Strong yen is a problem for the Japanese economy
The stage is set for Japan's economy to roar back, but despite all the efforts of the government and corporate sector, the strong yen threatens to undo all the hard work.
Japan's problem is that despite its recent troubles, much of the rest of the world is in an even more fractious state, facing economic slowdowns and debt crises.
In an uncertain world, Japan and the yen are increasingly being seen as safe havens.
While this may be reassuring for some investors, there are dire implications for a country that has relied on exports for its growth.
The strong yen makes Japan's products less competitive compared with rivals such as China and South Korea.
Worse, profits made abroad are worth less when they are brought back home.
Toyota has said that for every yen the currency rises against the dollar it loses 34bn yen ($442m; £271m) in operating profit.
The problem is so worrying that the government and central bank intervened in the currency markets on 4 August in an attempt to weaken the currency.
It worked, but only for a short time, and the yen has again approached its highest level since the end of World War II, 76.25 to the dollar.
Over the weekend, Finance Minister Yoshihiko Noda was on Japanese television talking tough, hinting the government may step in again.
"An unstable situation is continuing," he told public broadcaster NHK. "As foreign exchange matters are my prerogative I will continue to closely watch the markets and take bold action if it becomes necessary."
The price of failure to bring the currency down could be high.
Over time, Japan's economy could be hollowed out.
A survey of 105 leading Japanese firms showed more than half were considering moving some factories and offices overseas.
Almost as many said the yen staying below 80 to the dollar would depress sales and profits.
Only four said they would be able to withstand the yen dropping below 75 to the dollar and maintain their workforces in Japan.
While the yen may be the headline concern at present, salarymen sweltering in their offices in Japan's stifling August heat are all too aware of the other threat to Japan's economy: power shortages.
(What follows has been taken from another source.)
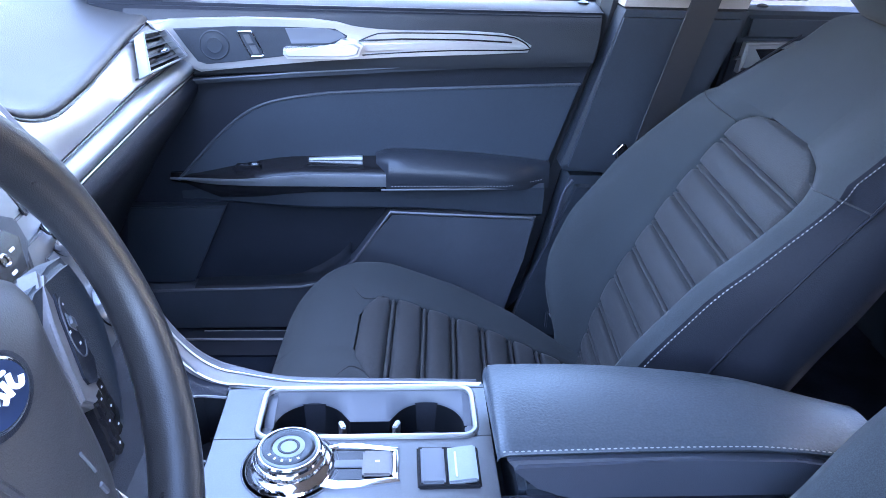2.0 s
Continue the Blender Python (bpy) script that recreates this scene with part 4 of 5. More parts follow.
    part("pad_apron", sheet(apron), M_dash, d, "grained dark pad running down beside the outlet", 60)
    # end panel seen with the door open
    rings = []
    for k in range(15):
        t = k / 14
        xt, zt = keyed([(0, -0.562, 1.026), (0.25, -0.525, 1.028), (0.5, -0.480, 1.024), (0.75, -0.440, 1.011), (1, -0.413, 0.997)], t)
        xb, zb = keyed([(0, -0.562, 1.004), (0.25, -0.525, 1.002), (0.5, -0.487, 0.996), (0.75, -0.454, 0.988), (1, -0.428, 0.978)], t)
        zt = pad_height(xt, -0.738) - 0.0006
        ring = []
        for y, f in ((-0.731, 0.88), (-0.7375, 1.0), (-0.7435, 0.93), (-0.747, 0.75), (-0.748, 0.5), (-0.747, 0.25), (-0.742, 0.06), (-0.734, 0.0), (-0.68, 0.0)):
            ring.append((lerp(xb, xt, f), y, lerp(zb, zt, f)))
        rings.append(ring)
    part("end_band", loft(rings), M_vinyl, d, "dark grained end of the top pad", 60)
    ring = [(-0.366, 0.902), (-0.362, 0.878), (-0.367, 0.855), (-0.388, 0.831), (-0.408, 0.802), (-0.453, 0.750), (-0.505, 0.700), (-0.553, 0.664), (-0.588, 0.665), (-0.592, 0.76), (-0.590, 0.90), (-0.575, 0.975), (-0.52, 0.978), (-0.46, 0.962), (-0.41, 0.925), (-0.386, 0.905)]
    ring = [(p.x, p.y) for p in smooth_line([(x, z, 0) for x, z in ring], 4, True)]
    part("end_panel", prism(ring, "y", -0.66, -0.738, 0.006, 3), M_trim, d, "dark dash end", 60)
    cap = [(-0.553, 1.002, 0), (-0.518, 0.999, 0), (-0.484, 0.994, 0), (-0.451, 0.985, 0), (-0.424, 0.969, 0), (-0.396, 0.949, 0), (-0.381, 0.924, 0), (-0.3765, 0.906, 0), (-0.383, 0.881, 0), (-0.405, 0.847, 0), (-0.433, 0.810, 0), (-0.473, 0.764, 0), (-0.518, 0.722, 0), (-0.549, 0.695, 0), (-0.562, 0.688, 0), (-0.570, 0.696, 0), (-0.574, 0.726, 0), (-0.575, 0.801, 0), (-0.575, 0.90, 0), (-0.568, 0.975, 0)]
    cap = [(p.x, p.y) for p in smooth_line(cap, 3, True)]
    cover = [[(-0.485 + (x + 0.485) * k, y, 0.86 + (z - 0.86) * k) for x, z in cap] for k, y in ((1.0, -0.722), (1.0, -0.744), (0.996, -0.750), (0.985, -0.7565), (0.968, -0.7610), (0.945, -0.7634), (0.915, -0.7644), (0.80, -0.7652), (0.55, -0.7657), (0.25, -0.766))]
    part("cover_gap", tube([(x, -0.7405, z) for x, z in [(-0.485 + (x + 0.485) * 1.006, 0.86 + (z - 0.86) * 1.008) for x, z in cap]], 0.0030, 6, closed=True), M_gap, d, "dark joint round the fuse cover")
    fuse = part("fuse_cover", loft(cover), M_shroud, d, "rounded dark fuse cover with faint moulded marks", 60)
    for k, (x, z) in enumerate(((-0.552, 0.742), (-0.545, 0.748), (-0.538, 0.738), (-0.555, 0.722), (-0.545, 0.724), (-0.535, 0.722))):
        part("mark", tube([(x, -0.7652, z), (x + 0.004, -0.7654, z + 0.006 - 0.003 * k)], 0.0010, 5), M_strip, fuse)
    # instrument binnacle
    edge_t = [(soft(LIP, y)[0] - 0.004, y, soft(LIP, y)[1] - 0.014) for y in np.linspace(-0.56, -0.285, 16)]
    inner_t = [(x - 0.130, lerp(y, -0.37, 0.08), z - 0.030) for x, y, z in edge_t]
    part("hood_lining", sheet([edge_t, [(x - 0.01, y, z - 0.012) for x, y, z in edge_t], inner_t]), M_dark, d)
    part("hood_trim", tube([(x + 0.000, y, z - 0.008) for x, y, z in edge_t], 0.0024, 8), M_silver, d, "grey trim under the binnacle hood")
    face = [(-0.490, -0.530, 0.995), (-0.530, -0.190, 1.000), (-0.508, -0.190, 0.850), (-0.468, -0.530, 0.845)]
    fq = quad(*face)
    cluster = part("dial_face", slab(fq, 0, 1, 0, 1, 0.0, 0.02, 0.004), M_gloss, d, "gloss black dial face")
    m = Matrix.Translation(fq(0.700, 0.54)) @ facing(fq) @ Matrix.Translation((0, 0, 0.002)) @ Matrix.Diagonal((0.92, 1, 1, 1))
    ticks, digits = [], []
    for k in range(33):
        a = radians(228 - k * 8)
        ticks.append(moved(box(0.0325, 0.0355, -0.0011, 0.0011, 0.0015, 0.003, 0), m @ Matrix.Rotation(a, 4, "Z")))
    for k in range(15):
        a = radians(228 - k * 16.5)
        digits.append(moved(box(-0.0031, 0.0031, -0.0026, 0.0026, 0.0015, 0.003, 0.0006, 1), m @ Matrix.Translation((0.0465 * math.cos(a), 0.0465 * math.sin(a), 0))))
    part("tick_marks", join(*ticks), M_tick, cluster, "lit white tick marks")
    part("numerals", join(*digits), M_digit, cluster, "lit warm white numerals as bars")
    for x0, y0, x1, y1, r in ((0.002, -0.044, 0.014, 0.010, 0.0022), (0.001, -0.044, -0.012, 0.002, 0.0016), (0.030, -0.028, 0.046, -0.055, 0.0016)):
        part("needle", moved(tube([(x0, y0, 0.004), ((x0 + x1) / 2, (y0 + y1) / 2, 0.0045), (x1, y1, 0.004)], [r, r * 0.9, r * 0.6], 6, 0.5), m), M_cyan, cluster, "glowing cyan pointer")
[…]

The ongoing crisis at the Fukushima nuclear plant means big companies have been ordered to reduce their electricity consumption by 15%, and the first step for many has been to cut down on air conditioning.
Others have reinvented the weekend, shifting the working week to spread demand across all seven days.
But the discomfort and disruption could be as nothing if Japan continues down the path it is on now.
The country looks likely to embark on an extraordinary experiment to see whether it can survive without nuclear power, which before March supplied 30% of its electricity needs.
Confidence in the safety of the technology has been shattered by the disaster at Fukushima, and scares over radiation in beef and other foods have added to the alarm.
Since the disaster, local authorities have been refusing to give permission for reactors in their areas to be switched back on after routine maintenance, which usually takes place every 13 months.
Already two thirds are offline. If public antagonism continues then by early next year none of them will be operating.
Even more severe electricity shortages would be another reason for Japanese firms to cast their eyes overseas.
With the yen as strong as it is, many argue that they just cannot afford to take on any more problems at the moment.